Emotional intelligence - The ability to perceive, understand, manage, and use emotions. For example, lets say one of your peers said something to your friend. Using your emotional intelligence you can see that he didn’t like what the peers said to him based on his voice and body language.
Aptitude Tests - A test designed to predict a person’s future. The college entrance exam is a aptitude test, it seeks on how well you will do in college with the workload.
Fixed Mindset - believing that intelligence is innately fixed; decreased capacity for change and growth. For example, lets say you failed your test a fixed mindset would say theres nothing I can do about it because we all have the same intelligence.
Achievement Test - A test designed to measure what a person has learned. For example, exams about what you have covered this week is a form of achievement test.
Stanford-Binet - the widely used original intelligence test. For example, If I took this test I would know how much my IQ was.
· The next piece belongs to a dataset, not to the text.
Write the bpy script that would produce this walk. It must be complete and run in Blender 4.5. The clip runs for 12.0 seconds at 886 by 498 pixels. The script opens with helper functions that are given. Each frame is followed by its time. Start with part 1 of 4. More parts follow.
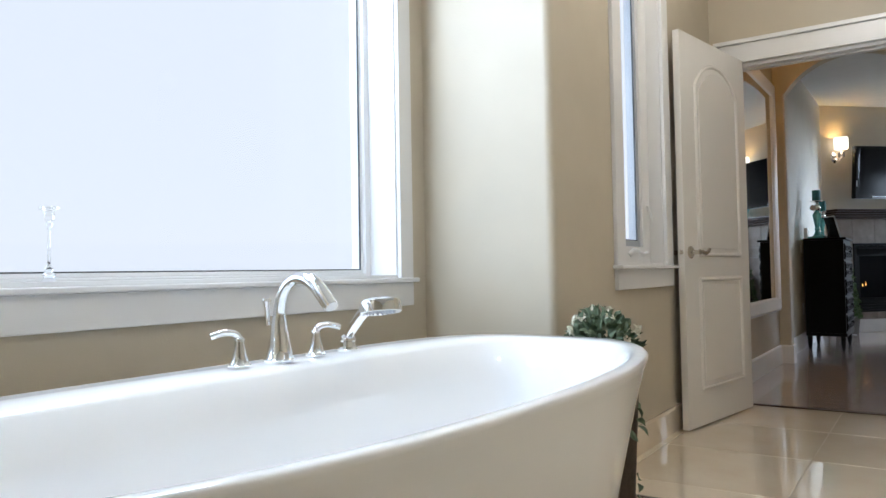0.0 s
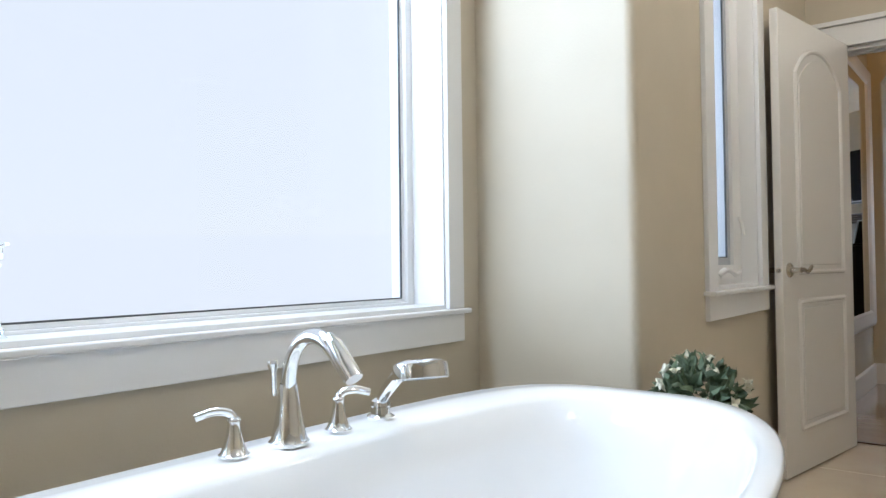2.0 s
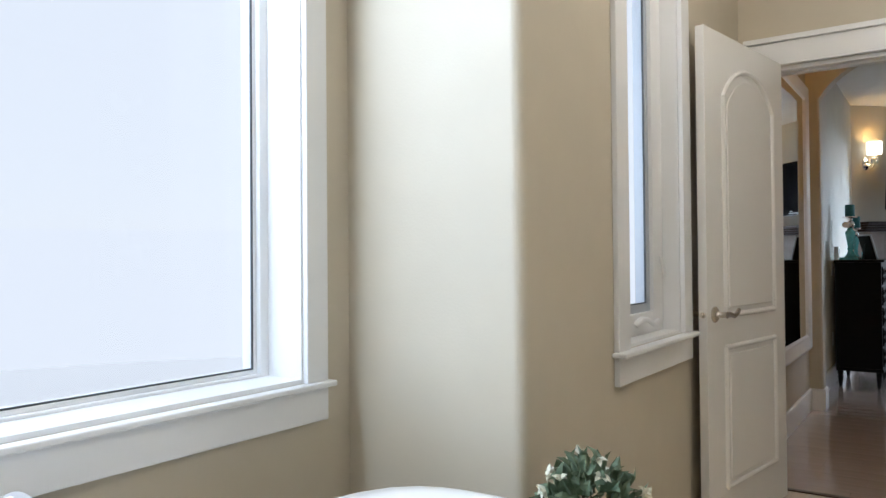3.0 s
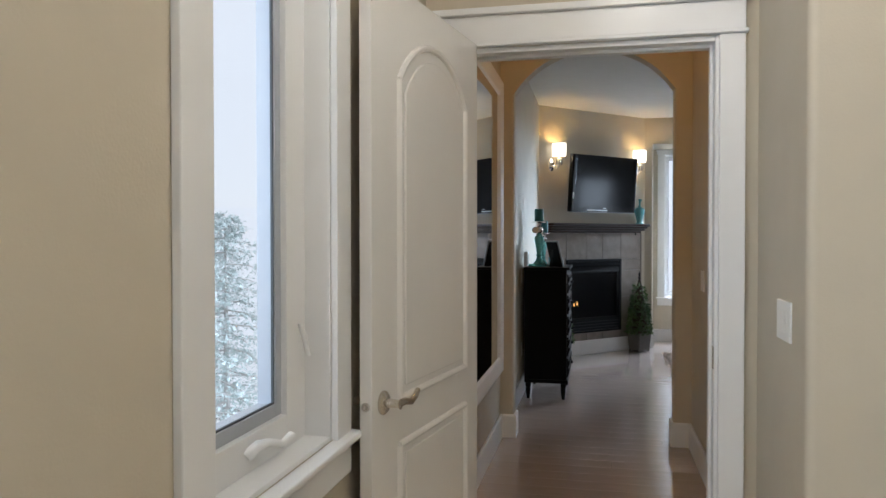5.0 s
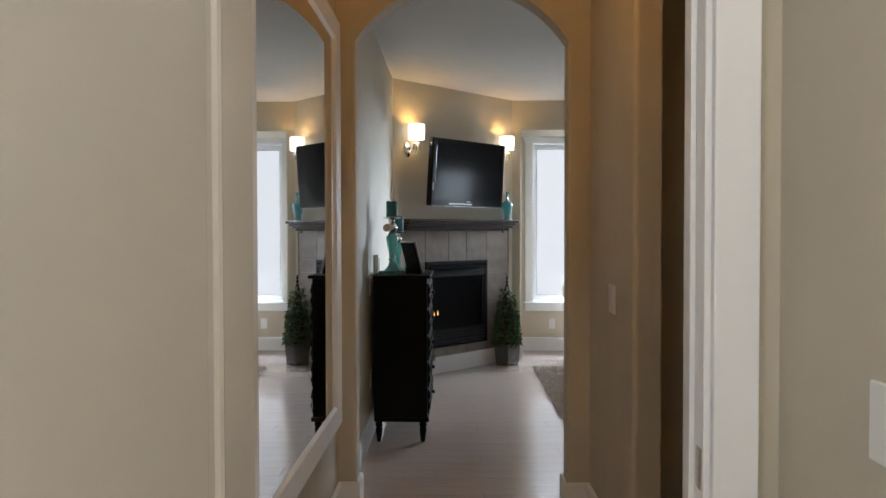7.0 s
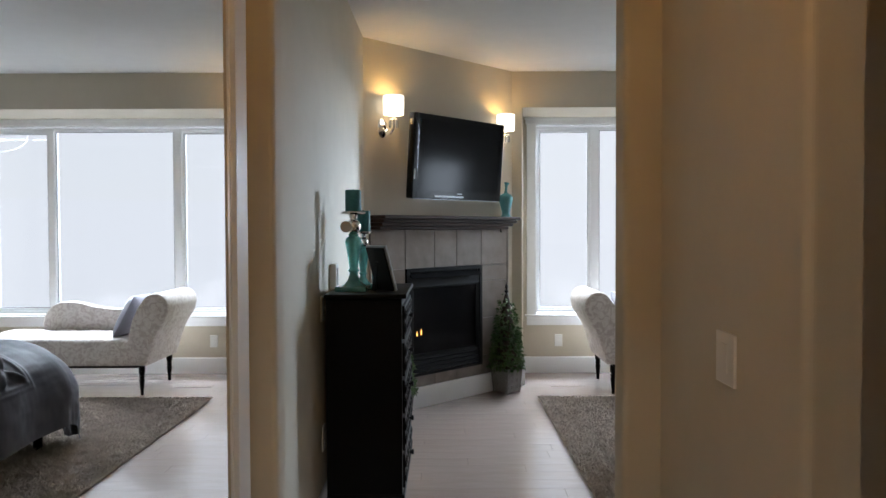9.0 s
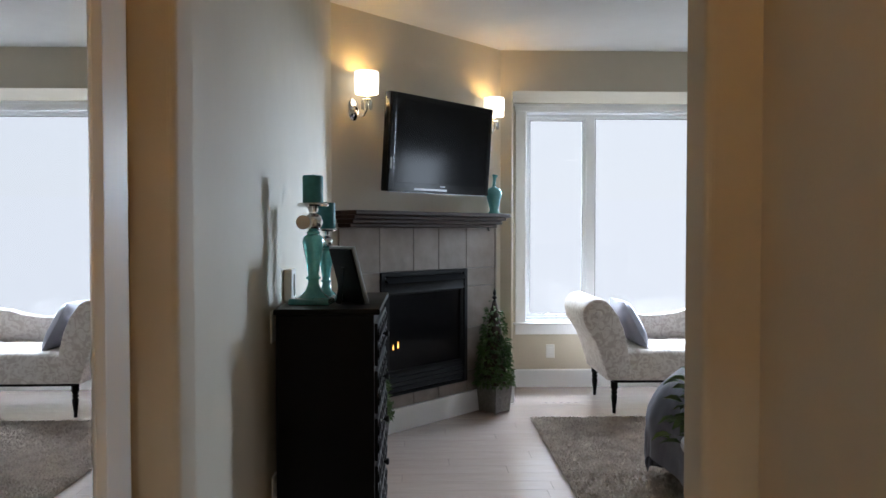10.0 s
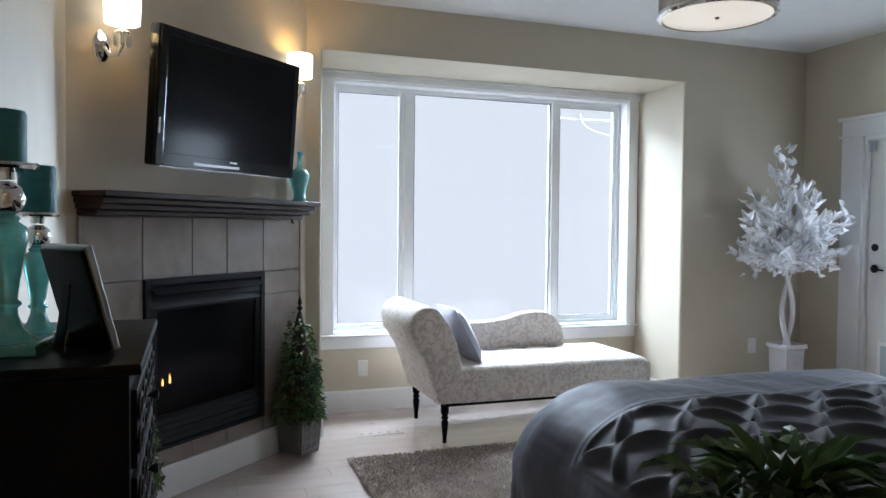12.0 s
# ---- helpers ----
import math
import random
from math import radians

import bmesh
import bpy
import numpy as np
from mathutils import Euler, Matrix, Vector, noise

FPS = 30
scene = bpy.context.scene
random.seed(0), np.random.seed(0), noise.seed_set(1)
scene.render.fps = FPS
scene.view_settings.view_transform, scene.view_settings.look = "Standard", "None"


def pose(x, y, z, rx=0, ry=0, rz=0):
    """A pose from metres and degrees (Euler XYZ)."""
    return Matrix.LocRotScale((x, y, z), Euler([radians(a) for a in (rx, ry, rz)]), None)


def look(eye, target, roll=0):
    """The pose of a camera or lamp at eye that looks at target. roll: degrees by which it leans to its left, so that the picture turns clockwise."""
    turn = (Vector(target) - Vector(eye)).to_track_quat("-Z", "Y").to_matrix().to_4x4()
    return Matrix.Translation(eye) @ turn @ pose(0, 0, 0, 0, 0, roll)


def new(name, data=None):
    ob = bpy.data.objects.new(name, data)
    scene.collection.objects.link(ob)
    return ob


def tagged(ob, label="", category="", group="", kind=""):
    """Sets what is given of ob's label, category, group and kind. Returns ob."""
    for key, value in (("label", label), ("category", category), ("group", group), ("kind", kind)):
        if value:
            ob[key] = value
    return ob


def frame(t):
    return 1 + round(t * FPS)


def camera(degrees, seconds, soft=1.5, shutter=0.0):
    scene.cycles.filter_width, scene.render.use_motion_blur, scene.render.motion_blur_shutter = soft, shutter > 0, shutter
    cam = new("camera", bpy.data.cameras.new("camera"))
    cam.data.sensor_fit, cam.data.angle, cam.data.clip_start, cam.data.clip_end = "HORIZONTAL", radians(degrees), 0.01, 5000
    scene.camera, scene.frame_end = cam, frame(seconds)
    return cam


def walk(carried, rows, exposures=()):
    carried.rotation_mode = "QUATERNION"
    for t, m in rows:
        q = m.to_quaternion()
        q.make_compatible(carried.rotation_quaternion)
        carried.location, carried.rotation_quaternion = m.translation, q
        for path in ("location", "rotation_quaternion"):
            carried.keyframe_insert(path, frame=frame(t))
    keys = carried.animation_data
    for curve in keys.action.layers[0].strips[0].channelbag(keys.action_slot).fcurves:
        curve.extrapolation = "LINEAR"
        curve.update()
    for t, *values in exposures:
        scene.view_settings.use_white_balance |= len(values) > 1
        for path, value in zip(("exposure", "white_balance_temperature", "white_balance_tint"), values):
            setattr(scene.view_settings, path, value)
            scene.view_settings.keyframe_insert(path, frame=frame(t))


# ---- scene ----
cam = camera(62.8, 12.0)
PATH = [
    (0, (0.016, -0.035, 0.817), (-1.106, 1.619, 0.882), -1.0),
    (0.5, (-0.039, 0.008, 0.829), (-1.248, 1.599, 0.893), -0.8),
    (1, (-0.114, 0.084, 0.836), (-1.35, 1.655, 0.893), -0.8),
    (1.5, (-0.202, 0.196, 0.869), (-1.441, 1.765, 0.918), -0.8),
    (2, (-0.247, 0.324, 0.939), (-1.483, 1.895, 0.983), -0.7),
    (2.5, (-0.26, 0.517, 1.015), (-1.488, 2.095, 1.054), -0.6),
    (3, (-0.261, 0.764, 1.124), (-1.4, 2.407, 1.153), -0.5),
    (3.5, (-0.28, 0.988, 1.195), (-1.257, 2.733, 1.213), -0.6),
    (3.7, (-0.312, 1.09, 1.217), (-1.207, 2.879, 1.222), -0.3),
    (5.3, (-0.471, 2.065, 1.345), (-0.798, 4.037, 1.316), -0.1),
    (5.5, (-0.481, 2.186, 1.346), (-0.75, 4.168, 1.319), -0.1),
    (6, (-0.5, 2.52, 1.362), (-0.673, 4.512, 1.327), -0.2),
    (6.5, (-0.509, 2.871, 1.359), (-0.603, 4.868, 1.318), -0.2),
    (7, (-0.529, 3.198, 1.365), (-0.563, 5.197, 1.32), -0.1),
    (9, (-0.514, 4.575, 1.379), (-0.519, 6.574, 1.328), -0.2),
    (9.5, (-0.517, 4.946, 1.367), (-0.519, 6.945, 1.315), -0.2),
    (10, (-0.545, 5.301, 1.369), (-0.484, 7.299, 1.317), -0.0),
    (10.5, (-0.565, 5.633, 1.369), (-0.388, 7.624, 1.316), 0.1),
    (11, (-0.594, 5.943, 1.354), (-0.304, 7.921, 1.299), 0.2),
    (11.5, (-0.619, 6.194, 1.356), (-0.141, 8.135, 1.299), 0.4),
    (12, (-0.603, 6.409, 1.352), (0.054, 8.297, 1.291), 0.6),
]
EXPOSURES = [(0.0, 0.50, 5950, 10), (3.5, 0.46, 5950, 10), (5.5, 0.42, 6100, 10), (7.0, 0.42, 6400, 11), (9.5, 0.46, 6200, 11), (12.0, 0.38, 5950, 10)]
walk(cam, [(t, look(eye, target, roll)) for t, eye, target, roll in PATH], EXPOSURES)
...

Normal Curve - a symmetrical, bell shaped curve that describes of many types of data; For example if your teach graphed your test score and it was a normal bell curve the average score would the highest point.
Wechsler Adult Intelligence Scale - An intelligent test that is used quite commonly and it measures the verbal and nonverbal abilities of adults. If someone got a big difference in this there is a big problem.
Standardization - Comparing testing procedures and meaningful scores with pretested groups. For example, the number of questions you answer correctly on an intelligence test would reveal almost nothing unless you compare the results with other test-takers. \
Valid - the test or experiment actually measures or predicts what it promises. For example, imagine using an inaccurate tape measure, each time you measured it you would get the same result that's reliable, but your faulty results would not be valid.
Content Validity - When a test samples the behavior that is of interest. For example, the road test for your drivers license has content validity because it samples the tasks a driver routinely faces.
Predictive validity - When a test or experiment predicts something it is designed to predict. For example, a test that asks students about French movies is not a valid measure for student’s math abilities.
Construct Validity - how much a test measures a concept or trait. For example if we wanted to know our height we would use a tape measure and not a weight scale.
Stereotype Lift - opposite of Stereotype Threat. Ingroup members may perform better in believing the situation benefits them. For example, if the project everyone is doing is the best in the class, they will get donuts.
Cohort - A group of people sharing a common characteristic such as from a given time period. For example, lets say that you give the same intelligence test to the same group of people over time that would be cohort.
Cross-sectional study - compare people of different ages at the same point in time. For example, let say you want to test people’s athletic ability at different ages.
Longitudinal Study - Follow and retest the same cohort over a period of years. For example, lets say you want to test which person has the best intelligence, you would test the same group over and over again in different periods of time.
Growth Mindset - Your brain grows as you learn new things. For example, if you’ve learned how to do a new math problem your knowledge would increase.
Stereotype threat - A concern that someone will judge them based on the negative stereotype. For example, when black students performed worse after being reminded of their race just before taking verbal aptitude tests.
Test Retest Reliability - The practice of evaluating test subjects at different points in time over the course of the research. For example, when determining the effect of coloring on stress, a researcher may choose to evaluate the subjects’ blood pressure before, during and after coloring a set number of pages.
Multiple Intelligences - Intelligence exists in a number of styles and abilities. For example, visual, spatial and verbal to name a few.
Cattell-Horn-Carroll Theory (CHC) - A model that helps us understand how intelligence works. It covers the Fluid intelligence and crystallized intelligence
Psychometrics - Concentrates on and specializes in mental testing; IQ, educational achievements etc. Psychometric tools such as standaridezed test are used in school to gain information abouit the people being evaluated.
Flynn Effect - A increase intelligence test score averages over time. It began in the 1930’s.
Grit - A personality trait which is encompassed by a passion and resilience to achieve one’s goals.
Split-Half Reliability - A way to check if a test or measurement is consistent. For example imagine you take a 100 question test, researchers divide the test into two parts and make sure you get the same results both times to make sure it is reliable.